# [DIRECTIONS]
Copy the lines of the data below exactly, starting at the first and stopping after the line that contains "made[ob].matrix_basis = m"; include no pictures.

─── AVAILABLE DATA

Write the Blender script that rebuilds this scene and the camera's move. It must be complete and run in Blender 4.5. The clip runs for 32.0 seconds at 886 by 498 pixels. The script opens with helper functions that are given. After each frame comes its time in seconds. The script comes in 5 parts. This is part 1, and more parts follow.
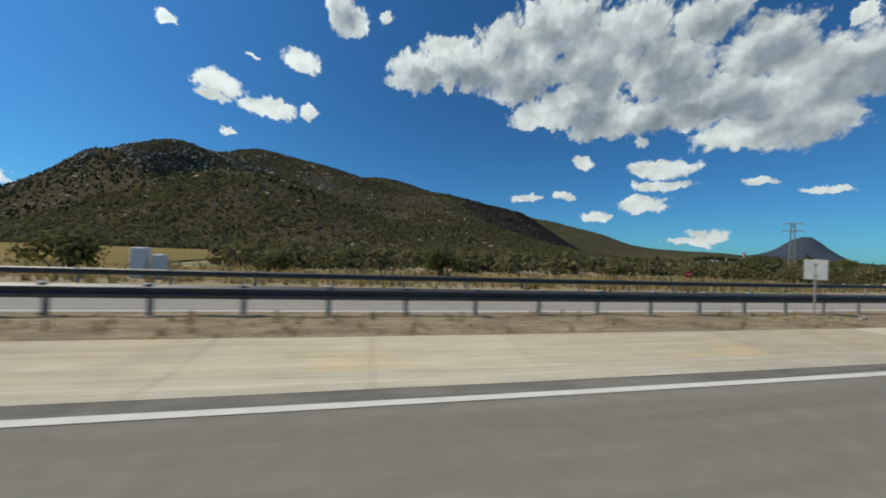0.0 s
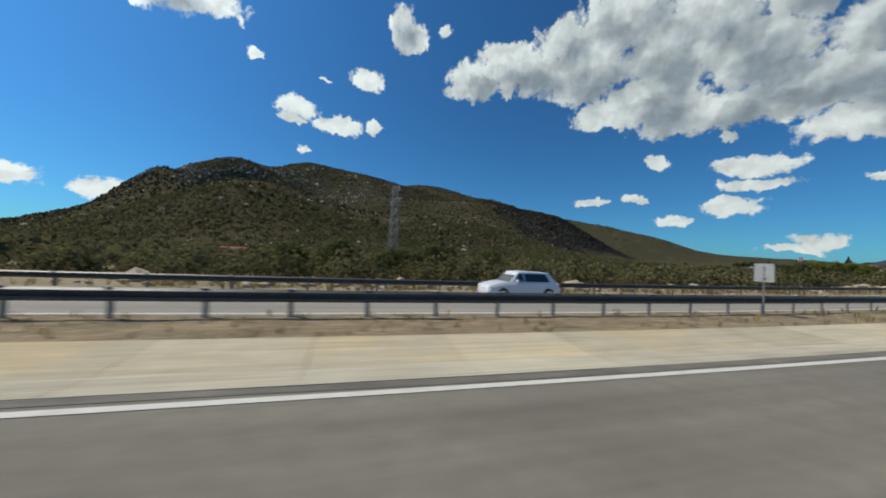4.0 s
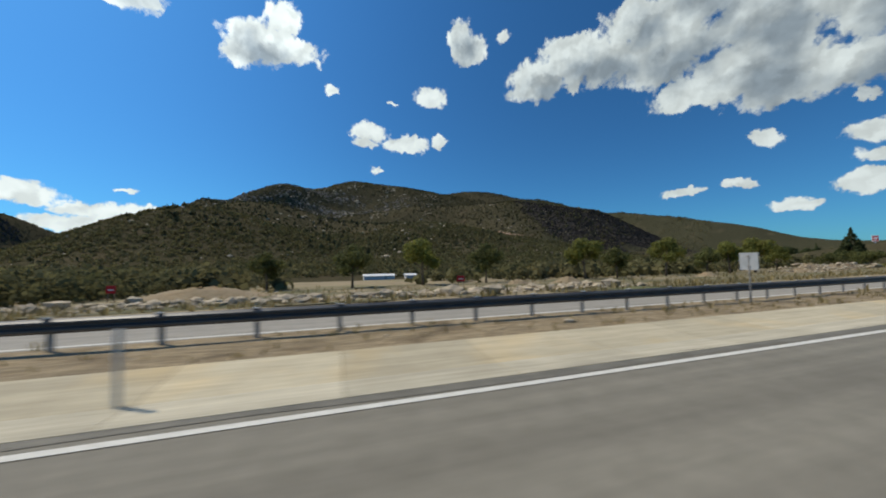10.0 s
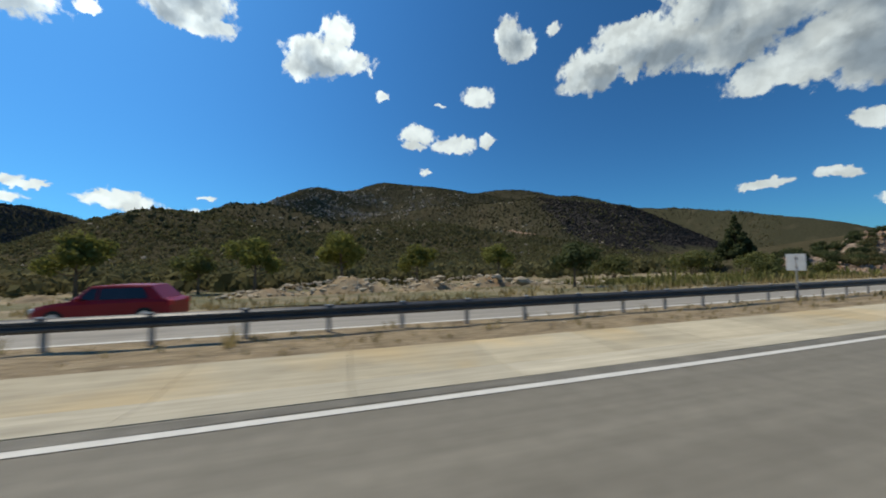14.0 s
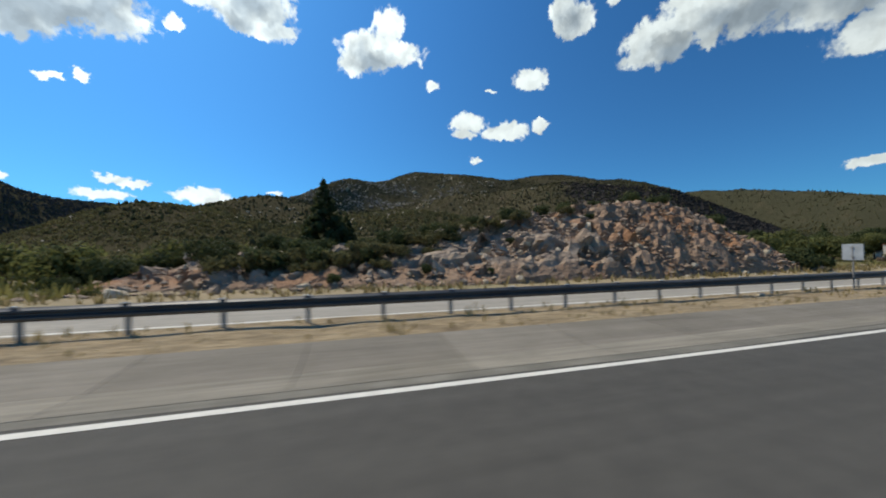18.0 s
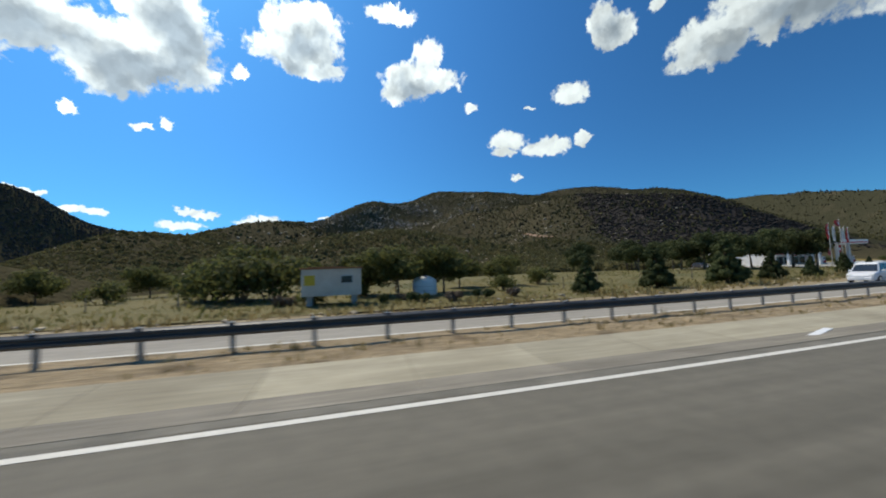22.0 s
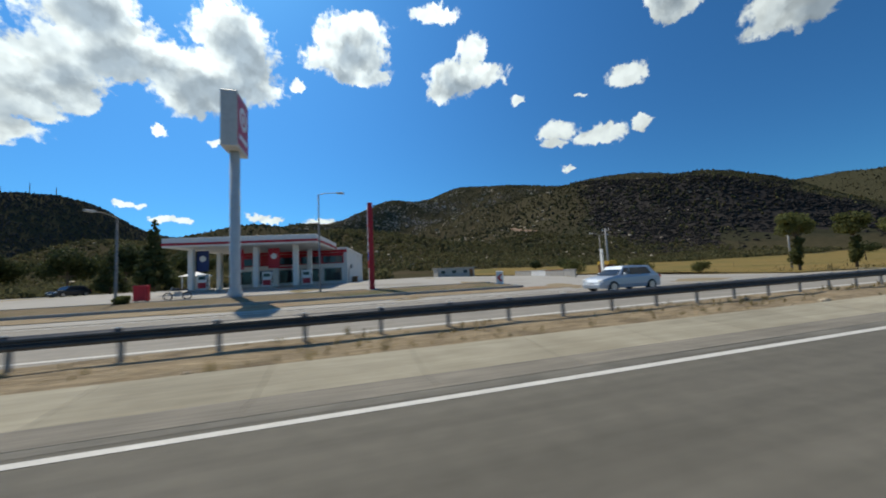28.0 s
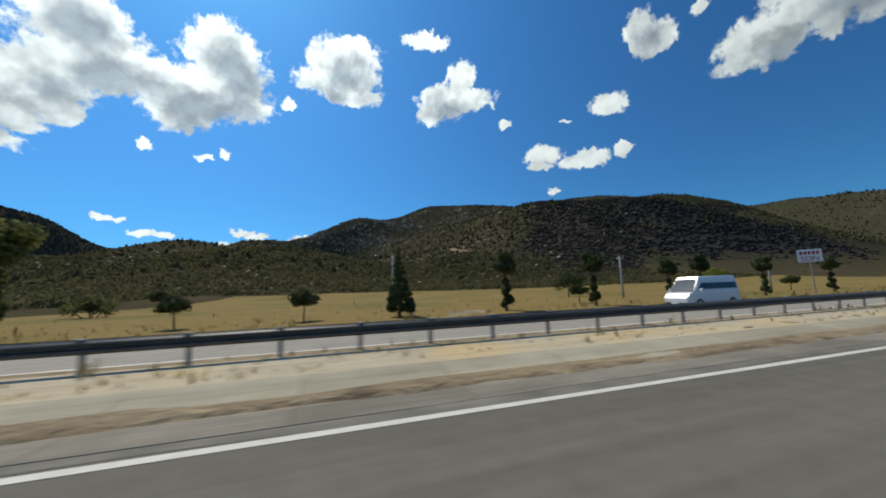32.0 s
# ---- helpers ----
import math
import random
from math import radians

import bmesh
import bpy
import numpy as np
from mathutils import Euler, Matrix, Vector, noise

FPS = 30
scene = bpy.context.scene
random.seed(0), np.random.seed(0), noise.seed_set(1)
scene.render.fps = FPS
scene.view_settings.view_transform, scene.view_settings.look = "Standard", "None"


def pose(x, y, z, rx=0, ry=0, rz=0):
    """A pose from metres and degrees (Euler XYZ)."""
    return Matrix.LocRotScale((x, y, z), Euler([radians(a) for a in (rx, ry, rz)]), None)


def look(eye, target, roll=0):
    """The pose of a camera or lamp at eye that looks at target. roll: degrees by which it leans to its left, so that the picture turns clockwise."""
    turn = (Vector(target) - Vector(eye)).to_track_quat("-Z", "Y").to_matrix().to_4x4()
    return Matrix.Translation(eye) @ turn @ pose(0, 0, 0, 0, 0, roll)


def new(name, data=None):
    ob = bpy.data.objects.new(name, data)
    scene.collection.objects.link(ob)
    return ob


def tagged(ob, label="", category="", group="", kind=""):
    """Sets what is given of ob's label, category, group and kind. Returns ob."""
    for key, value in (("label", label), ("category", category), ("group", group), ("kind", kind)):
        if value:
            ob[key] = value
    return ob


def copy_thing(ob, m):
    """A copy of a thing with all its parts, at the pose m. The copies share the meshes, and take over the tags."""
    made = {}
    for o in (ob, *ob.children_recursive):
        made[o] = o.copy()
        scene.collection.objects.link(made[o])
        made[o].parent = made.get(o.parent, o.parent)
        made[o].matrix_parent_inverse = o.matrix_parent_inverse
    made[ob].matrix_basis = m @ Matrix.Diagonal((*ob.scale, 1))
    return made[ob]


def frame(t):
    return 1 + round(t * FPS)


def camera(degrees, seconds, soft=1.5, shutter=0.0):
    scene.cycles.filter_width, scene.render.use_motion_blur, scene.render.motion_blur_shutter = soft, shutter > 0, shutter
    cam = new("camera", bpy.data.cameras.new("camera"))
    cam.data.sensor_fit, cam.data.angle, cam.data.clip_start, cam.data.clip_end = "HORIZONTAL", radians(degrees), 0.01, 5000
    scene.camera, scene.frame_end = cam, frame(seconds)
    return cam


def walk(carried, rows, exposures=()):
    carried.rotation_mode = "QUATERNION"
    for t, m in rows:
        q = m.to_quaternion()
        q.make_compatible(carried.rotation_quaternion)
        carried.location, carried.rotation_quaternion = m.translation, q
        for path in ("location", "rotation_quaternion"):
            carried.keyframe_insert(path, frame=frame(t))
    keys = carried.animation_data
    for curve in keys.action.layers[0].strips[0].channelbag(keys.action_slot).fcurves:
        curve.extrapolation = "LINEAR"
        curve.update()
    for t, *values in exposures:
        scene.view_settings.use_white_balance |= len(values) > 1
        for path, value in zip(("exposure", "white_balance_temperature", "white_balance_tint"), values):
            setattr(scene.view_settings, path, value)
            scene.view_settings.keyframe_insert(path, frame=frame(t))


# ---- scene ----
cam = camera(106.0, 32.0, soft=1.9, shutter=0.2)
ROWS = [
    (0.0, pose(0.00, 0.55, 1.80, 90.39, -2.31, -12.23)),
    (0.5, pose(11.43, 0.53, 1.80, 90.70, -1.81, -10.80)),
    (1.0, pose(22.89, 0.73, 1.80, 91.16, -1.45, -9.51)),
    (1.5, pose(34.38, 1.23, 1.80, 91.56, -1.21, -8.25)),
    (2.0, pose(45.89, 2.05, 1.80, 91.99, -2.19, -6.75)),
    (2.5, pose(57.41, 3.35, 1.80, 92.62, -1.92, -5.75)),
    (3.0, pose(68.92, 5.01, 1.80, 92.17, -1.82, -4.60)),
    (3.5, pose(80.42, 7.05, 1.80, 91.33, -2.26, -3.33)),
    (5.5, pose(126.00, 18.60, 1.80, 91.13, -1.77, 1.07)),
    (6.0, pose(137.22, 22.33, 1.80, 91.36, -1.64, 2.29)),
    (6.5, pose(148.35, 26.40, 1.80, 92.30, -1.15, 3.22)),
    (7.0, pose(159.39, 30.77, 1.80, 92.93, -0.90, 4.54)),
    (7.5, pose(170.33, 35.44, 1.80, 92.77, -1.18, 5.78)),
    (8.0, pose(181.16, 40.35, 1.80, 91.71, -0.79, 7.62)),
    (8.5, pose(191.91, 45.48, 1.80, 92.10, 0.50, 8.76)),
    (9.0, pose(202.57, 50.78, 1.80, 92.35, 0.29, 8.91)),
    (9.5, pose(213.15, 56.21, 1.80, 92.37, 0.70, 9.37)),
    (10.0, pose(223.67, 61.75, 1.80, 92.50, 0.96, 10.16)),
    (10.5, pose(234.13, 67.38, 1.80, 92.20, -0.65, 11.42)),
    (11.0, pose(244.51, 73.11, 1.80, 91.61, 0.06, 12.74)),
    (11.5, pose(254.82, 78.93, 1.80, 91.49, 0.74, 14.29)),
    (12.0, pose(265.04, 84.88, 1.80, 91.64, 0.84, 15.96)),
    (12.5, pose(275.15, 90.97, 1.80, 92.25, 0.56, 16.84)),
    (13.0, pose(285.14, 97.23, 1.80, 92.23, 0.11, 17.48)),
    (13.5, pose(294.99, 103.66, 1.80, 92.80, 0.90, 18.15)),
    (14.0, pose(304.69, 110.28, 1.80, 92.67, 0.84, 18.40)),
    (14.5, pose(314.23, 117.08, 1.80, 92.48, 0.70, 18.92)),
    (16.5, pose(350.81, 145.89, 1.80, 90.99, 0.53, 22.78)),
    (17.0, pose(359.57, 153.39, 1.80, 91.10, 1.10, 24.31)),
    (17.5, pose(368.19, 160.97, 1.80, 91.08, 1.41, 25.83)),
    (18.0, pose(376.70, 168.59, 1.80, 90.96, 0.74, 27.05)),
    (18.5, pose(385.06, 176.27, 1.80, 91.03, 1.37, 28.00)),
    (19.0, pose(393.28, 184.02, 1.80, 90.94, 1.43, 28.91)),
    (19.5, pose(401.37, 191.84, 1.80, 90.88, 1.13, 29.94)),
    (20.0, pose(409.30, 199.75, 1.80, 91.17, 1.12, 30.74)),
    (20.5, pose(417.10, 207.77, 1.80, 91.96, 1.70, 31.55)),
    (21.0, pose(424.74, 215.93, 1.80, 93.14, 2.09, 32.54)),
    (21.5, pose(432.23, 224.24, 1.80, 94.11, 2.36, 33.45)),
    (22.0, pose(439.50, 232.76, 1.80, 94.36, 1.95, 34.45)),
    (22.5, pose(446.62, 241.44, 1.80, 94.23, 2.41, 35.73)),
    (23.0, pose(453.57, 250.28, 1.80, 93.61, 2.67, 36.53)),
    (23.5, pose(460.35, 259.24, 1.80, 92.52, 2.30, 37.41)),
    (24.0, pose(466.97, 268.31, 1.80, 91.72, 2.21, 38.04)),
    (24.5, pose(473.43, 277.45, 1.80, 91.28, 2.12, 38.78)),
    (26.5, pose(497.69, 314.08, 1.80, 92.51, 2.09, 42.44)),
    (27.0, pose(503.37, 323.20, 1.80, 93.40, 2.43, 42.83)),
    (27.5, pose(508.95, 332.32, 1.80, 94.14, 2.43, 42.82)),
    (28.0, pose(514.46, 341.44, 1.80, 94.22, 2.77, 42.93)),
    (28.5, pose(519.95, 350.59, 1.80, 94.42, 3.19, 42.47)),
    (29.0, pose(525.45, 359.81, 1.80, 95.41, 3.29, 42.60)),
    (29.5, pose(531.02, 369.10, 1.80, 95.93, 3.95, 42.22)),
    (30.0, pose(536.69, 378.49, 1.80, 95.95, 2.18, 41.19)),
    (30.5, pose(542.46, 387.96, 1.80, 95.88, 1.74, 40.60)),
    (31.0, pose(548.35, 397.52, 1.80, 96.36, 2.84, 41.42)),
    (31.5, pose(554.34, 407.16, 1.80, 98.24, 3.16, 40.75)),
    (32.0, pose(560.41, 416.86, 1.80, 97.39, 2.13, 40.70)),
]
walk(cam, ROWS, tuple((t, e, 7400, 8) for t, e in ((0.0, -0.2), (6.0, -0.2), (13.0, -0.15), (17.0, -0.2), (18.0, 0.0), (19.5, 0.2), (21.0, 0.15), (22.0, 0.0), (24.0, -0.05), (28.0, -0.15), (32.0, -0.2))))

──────

# [TASK OUTPUT]
Write the Blender script that rebuilds this scene and the camera's move. It must be complete and run in Blender 4.5. The clip runs for 32.0 seconds at 886 by 498 pixels. The script opens with helper functions that are given. After each frame comes its time in seconds. The script comes in 5 parts. This is part 1, and more parts follow.
0.0 s
4.0 s
10.0 s
14.0 s
18.0 s
22.0 s
28.0 s
32.0 s
# ---- helpers ----
import math
import random
from math import radians

import bmesh
import bpy
import numpy as np
from mathutils import Euler, Matrix, Vector, noise

FPS = 30
scene = bpy.context.scene
random.seed(0), np.random.seed(0), noise.seed_set(1)
scene.render.fps = FPS
scene.view_settings.view_transform, scene.view_settings.look = "Standard", "None"


def pose(x, y, z, rx=0, ry=0, rz=0):
    """A pose from metres and degrees (Euler XYZ)."""
    return Matrix.LocRotScale((x, y, z), Euler([radians(a) for a in (rx, ry, rz)]), None)


def look(eye, target, roll=0):
    """The pose of a camera or lamp at eye that looks at target. roll: degrees by which it leans to its left, so that the picture turns clockwise."""
    turn = (Vector(target) - Vector(eye)).to_track_quat("-Z", "Y").to_matrix().to_4x4()
    return Matrix.Translation(eye) @ turn @ pose(0, 0, 0, 0, 0, roll)


def new(name, data=None):
    ob = bpy.data.objects.new(name, data)
    scene.collection.objects.link(ob)
    return ob


def tagged(ob, label="", category="", group="", kind=""):
    """Sets what is given of ob's label, category, group and kind. Returns ob."""
    for key, value in (("label", label), ("category", category), ("group", group), ("kind", kind)):
        if value:
            ob[key] = value
    return ob


def copy_thing(ob, m):
    """A copy of a thing with all its parts, at the pose m. The copies share the meshes, and take over the tags."""
    made = {}
    for o in (ob, *ob.children_recursive):
        made[o] = o.copy()
        scene.collection.objects.link(made[o])
        made[o].parent = made.get(o.parent, o.parent)
        made[o].matrix_parent_inverse = o.matrix_parent_inverse
    made[ob].matrix_basis = m @ Matrix.Diagonal((*ob.scale, 1))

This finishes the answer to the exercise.